Call the Midwife’s fourth series has seen a change of direction for the drama. Sure, we still have Victoria Sponge, retro dresses and a jolly old soundtrack, but life has taken a turn for the worst for many of our favourite stars.
Perpetually bright and bubbly Trixie, with her bold skirts, silk pyjamas and perfect nail polish, is heartbroken and battling her inner demons. Confident, funny Patsy is quiet and troubled by the illicit feelings she has for Delia. Nurse Crane is a fish out of water. Chummy has been MIA since episode one. Even steadfast Doctor Turner wobbled last week and took to his bed.
Yet one familiar face has become a shining light: Fred, Nonnatus House’s handyman, Father Christmas stand-in, Civil Defence Volunteer and occasional bomb disposal expert. Without Fred the period drama is at risk of falling into dark and dreary despair.

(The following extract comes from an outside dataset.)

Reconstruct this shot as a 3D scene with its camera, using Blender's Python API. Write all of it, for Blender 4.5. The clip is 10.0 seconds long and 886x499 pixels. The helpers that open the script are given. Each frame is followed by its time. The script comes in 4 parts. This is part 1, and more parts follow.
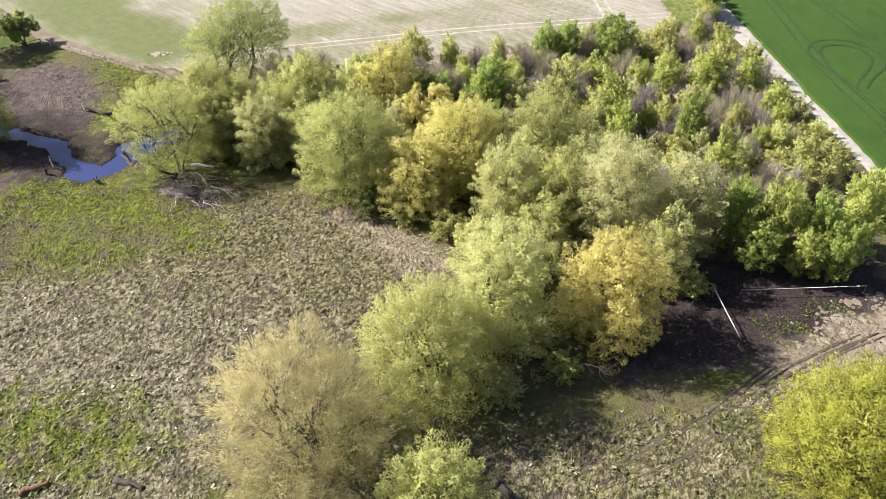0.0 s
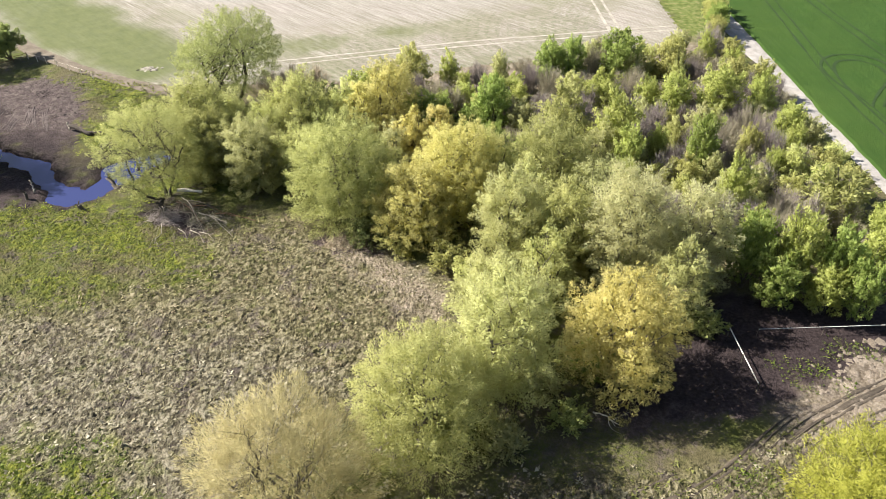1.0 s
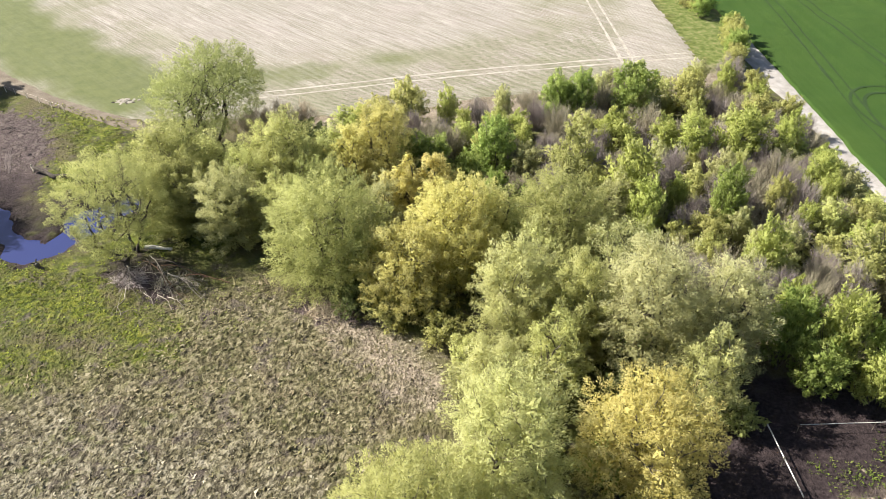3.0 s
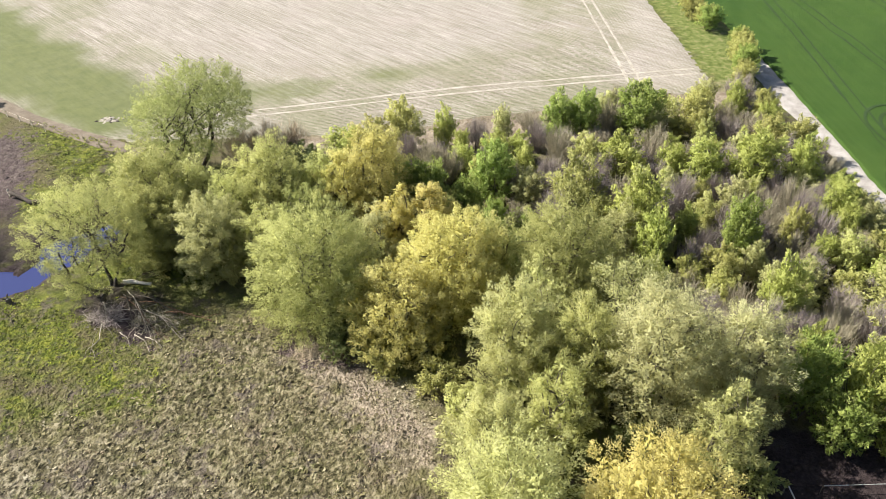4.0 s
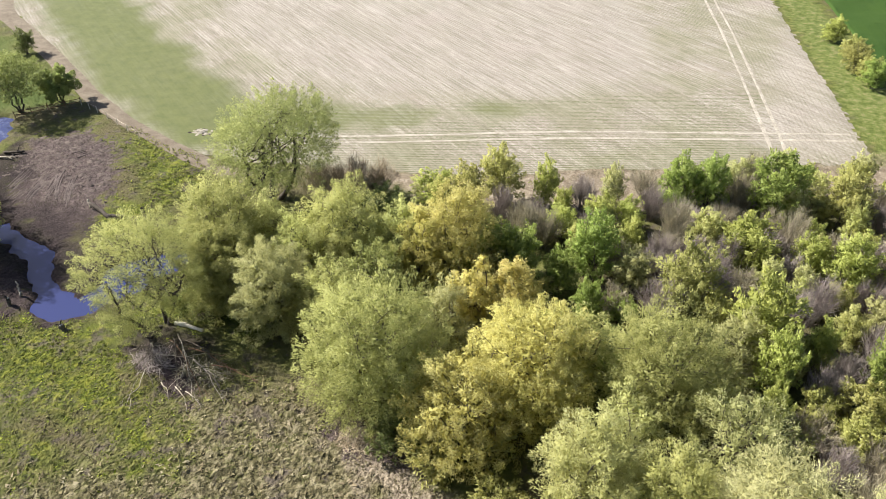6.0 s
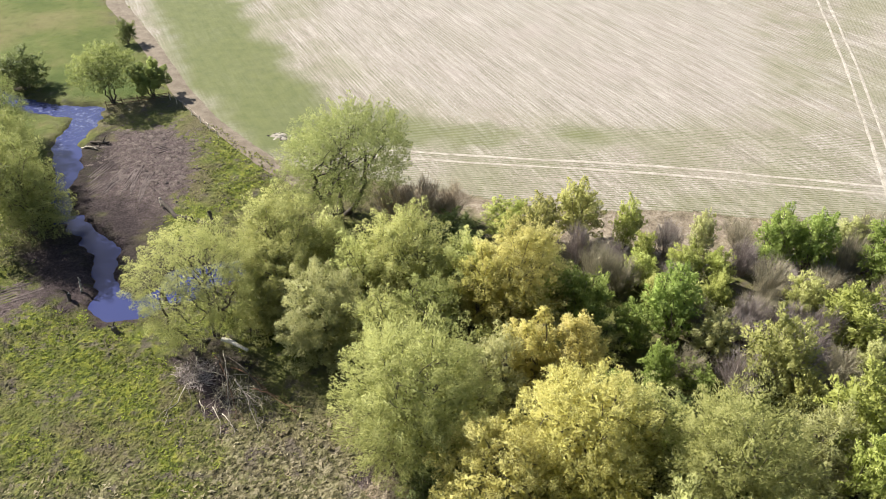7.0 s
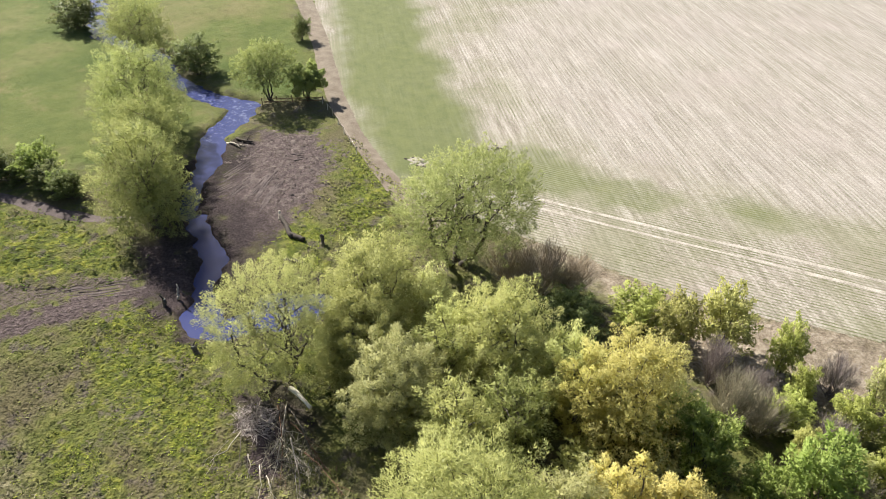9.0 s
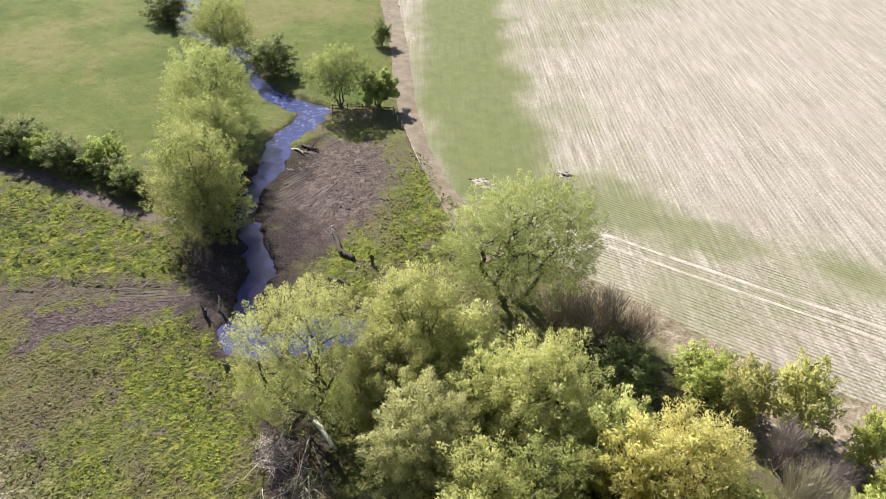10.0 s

He’s been there in the background since series one, keeping everything ticking along. He’s changed bike tires, led scout sessions, embarked on ill-advised money-making schemes and single handedly rallied Poplar’s fight against communism.
But now in series four he is a vital part of the drama. He provides a spot of light relief when things get tough. And, unlike the rest of Nonnatus House, he’s at the start of a sweet, fledgling romance.
While Trixie gets over her failed engagement and Patsy struggles with society’s restrictions on who she’s allowed to love, he’s flirting with haberdasher Violet Gee about cushioned insoles, blazer badges and the strength of shoe laces.
While Call the Midwife is tackling gritty storylines and exposing important moments in our social history, Fred’s blushing, bumbling and taking Vi to dances.
It’s great that in its fourth series Call the Midwife is daring to be so brave and bold, but we’ve never needed Fred, with his hankie balanced on his head, more.